Lately, it seems to me that neither party ideologically allows you to overlap even a little bit. (Not publicly anyway.) You’re either all in or your all out. You either agree with them 100% on everything or you’re a horrible person who wishes bad things to happen to everyone else.

Yes, I am aware of the Libertarian Party.  In fact, ideologically speaking, I probably overlap with libertarians the most.  But right now, the (L)’s are not influencing the national dialogue to any significant degree and therefore, not a practical entity in my opinion.

Ok, I admit it. There are a few people – very few — on whom I’d wish bad things. And no, none of them are ex-significant others or spouses or anything petty like that. So no, I don’t wish for bad things to happen to the sick, the well, the poor, the rich, the homeless, the unemployed, the heterosexual, the homosexual, the bisexual, the trisexual (or any sexual I can imagine — and I have a vivid imagination) or the purple people eaters of the world.

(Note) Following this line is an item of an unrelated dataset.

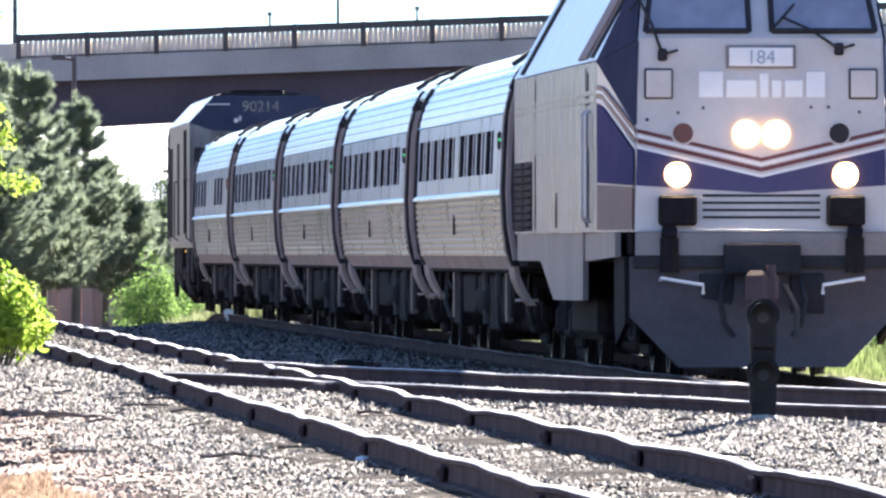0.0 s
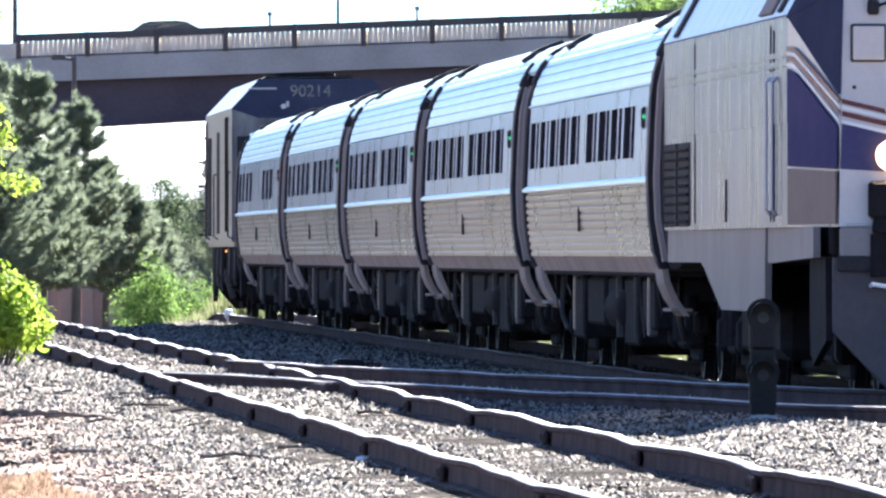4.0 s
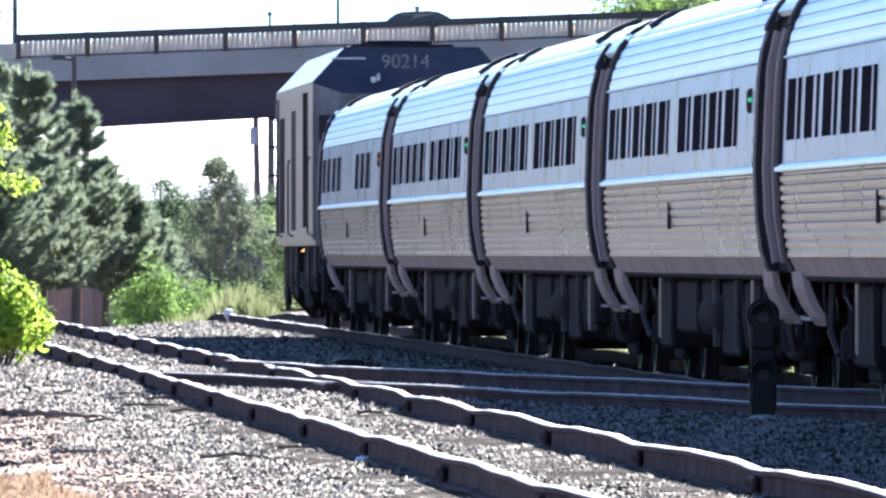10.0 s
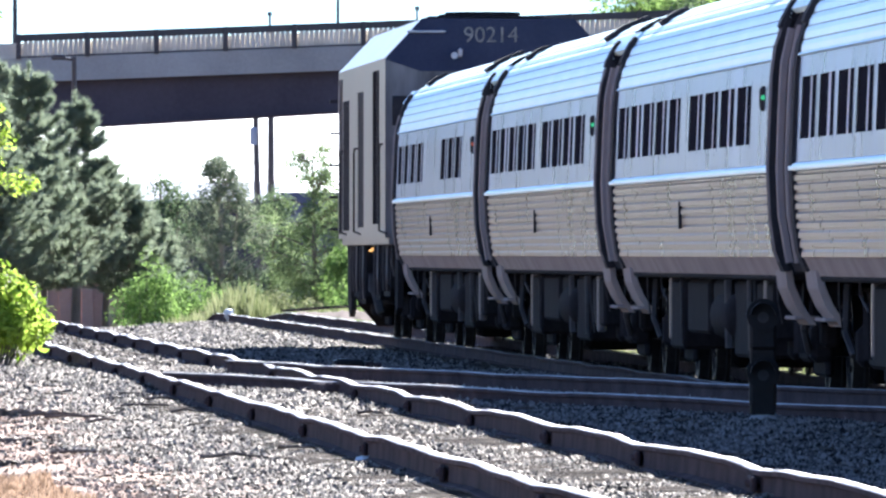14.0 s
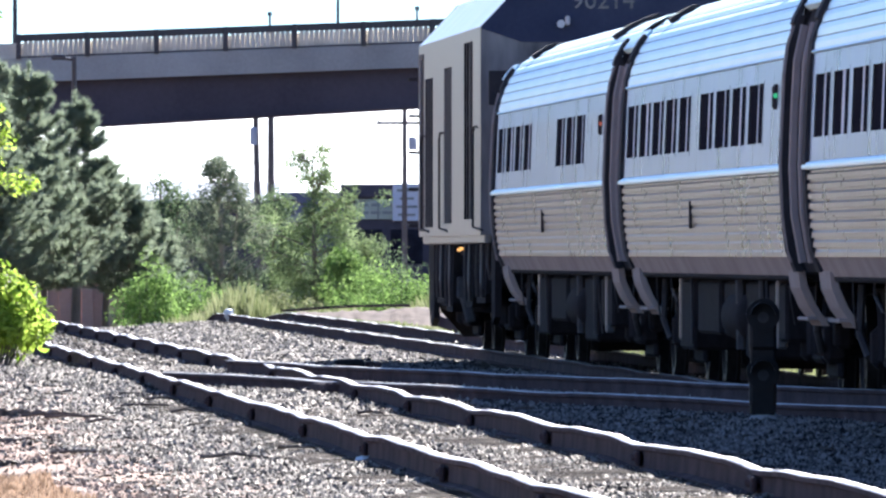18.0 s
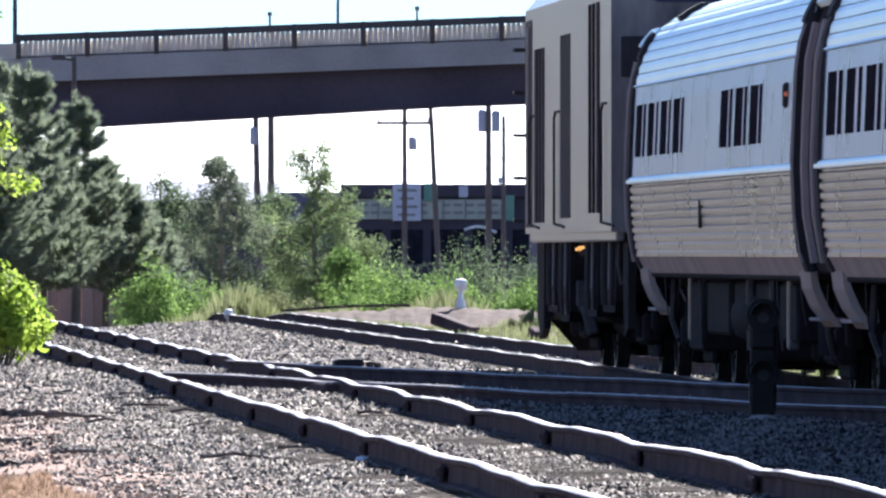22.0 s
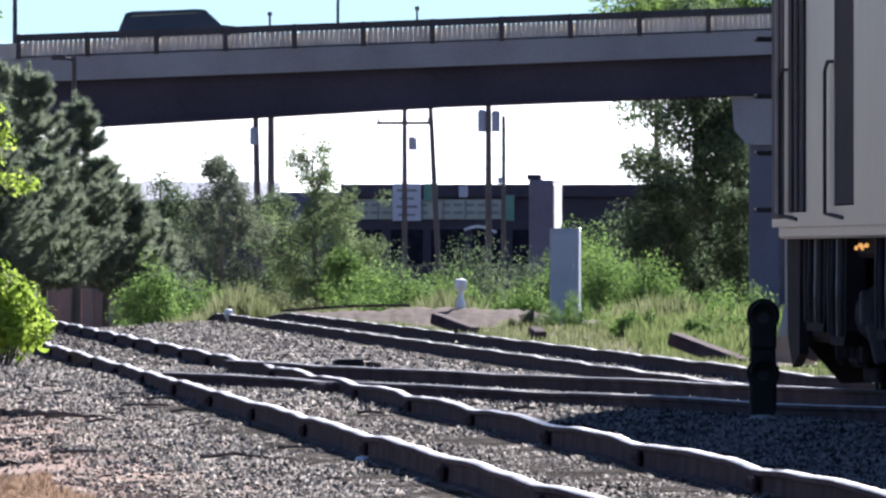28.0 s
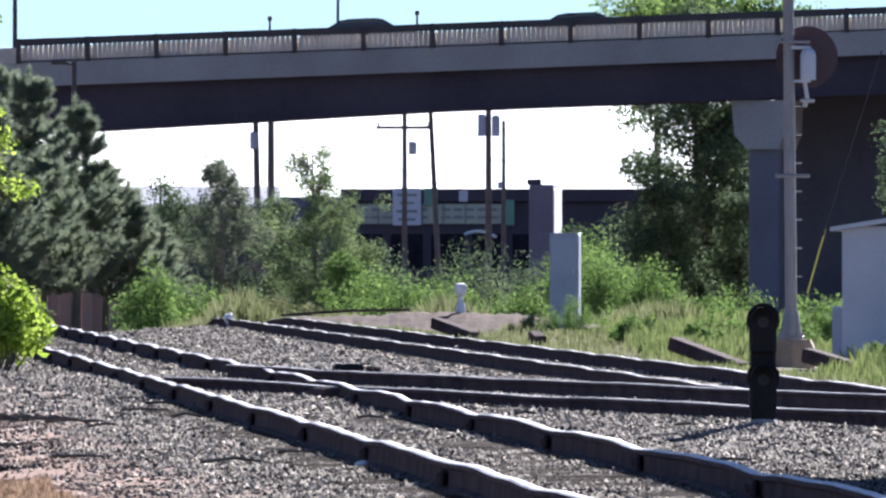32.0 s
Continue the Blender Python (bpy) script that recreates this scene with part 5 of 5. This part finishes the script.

I’m just me and I have my own ideas and thoughts about things. And I’m smart enough to draw conclusions from the available data for myself. I have an equally smart, terrific circle of friends and acquaintances most of whom don’t share my every perspective and I don’t hate them and they don’t hate me. Sometimes I agree and sometimes I don’t. Yes, we have been known to have heated discussions, but we have far more in common just as people then we do politically.

And herein is the lead for this essay: We ALL have far more in common as people than we do politically. The two well-established political parties have lost sight of the American populace as people FIRST. People have nuance, color and diversity of thought. Voters don’t. And that’s how the two well-established political parties now view all of us – as voters not as people. You’re either all in or your all out.

In today’s political climate, this leaves the thinking person with no place to go. This leaves me homeless.